Google digitalize the world with Google News Archive

Wednesday, 10 September 2008

Earlier this week, Google has officially announced on their blog the beginning of a new initiative aiming at digitalizing old newspapers and make their content searchable through the Google News Archive program.

As mentioned on their blog, more than 200 years of quality content has been distributed in a print format, which is not available online. This represents billion of print pages with content that is currently not available. The amount of content on the internet is getting bigger every year but Google does not seem to want to wait for someone to put it online so they have taken the step forward and decided to do it themselves.
As part of this program, Google is partnering with newspapers publishers to get access to their archive, "digitalize" (scan) the content and make it indexable and searchable with OCR. All this at no cost!

Such initiative is great for newspaper publishers that want to increase the reach of their content and monetize it! Each piece of content, will be able to rank in Google News Archive. Each page of content will be served contextual ads as part of the Adsense program, and each click will bring revenue to the publisher! However the downfall is that they will lose the "hosting" of the content. Google do all the work for free, but do host all this content on their server and therefore do get all the traffic and part of the advertising revenue (fair enough!).

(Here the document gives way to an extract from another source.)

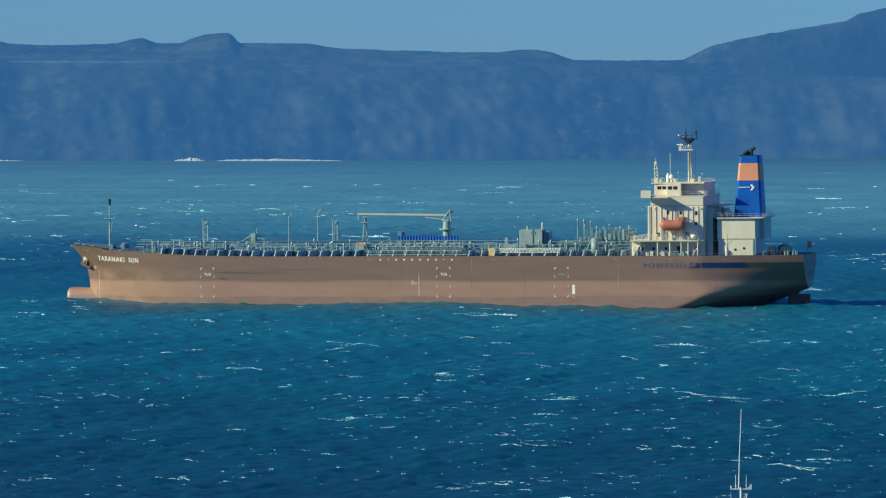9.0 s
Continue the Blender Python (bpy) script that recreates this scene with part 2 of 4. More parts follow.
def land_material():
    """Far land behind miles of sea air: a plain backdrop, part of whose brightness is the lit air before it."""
    m = bpy.data.materials.new("hazy_far_land")
    m.use_nodes = True
    nt = m.node_tree
    N, L = nt.nodes, nt.links
    b = N["Principled BSDF"]
    b.inputs["Roughness"].default_value, b.inputs["Specular IOR Level"].default_value = 1.0, 0.0
    geo = N.new("ShaderNodeNewGeometry")

    def noise_at(stretch, scale, lo, hi):
        mp = N.new("ShaderNodeMapping")
        mp.inputs["Scale"].default_value = stretch
        L.new(geo.outputs["Position"], mp.inputs[0])
        n = N.new("ShaderNodeTexNoise")
        n.inputs["Scale"].default_value, n.inputs["Detail"].default_value = scale, 6
        L.new(mp.outputs[0], n.inputs["Vector"])
        r = N.new("ShaderNodeMapRange")
        r.inputs["From Min"].default_value, r.inputs["From Max"].default_value = lo, hi
        L.new(n.outputs[0], r.inputs[0])
        return r.outputs[0]

    def blend(f, a, c):
        n = N.new("ShaderNodeMix")
        n.data_type = "RGBA"
        L.new(f, n.inputs["Factor"])
        for s, v in (("A", a), ("B", c)):
            if isinstance(v, tuple):
                n.inputs[s].default_value = (*v, 1)
            else:
                L.new(v, n.inputs[s])
        return n.outputs["Result"]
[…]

However, hypothetical issues could be search ranking cannibalization and duplicate content. If a publisher decide to publish online, one of its old article already in the Google News archive, who will be penalised for duplicate content? or will it be penalised at all?
Moreover, Google News Archive pages are highly likely to rank high for the keywords included in the content of the digitalized articles, which could at some point "compete" with existing content on the publisher website.

In summary, Google News Archive is great for the publishers as they can publish and monetize old content at no cost. It is also great for Google because they will be able to exclusively serve advertising to a very large range of highly searched content. The entire initiative still raise a few questions, which I am looking forward to get the answers!


Anonymous said...

This will be a big break through if Google successed to do this.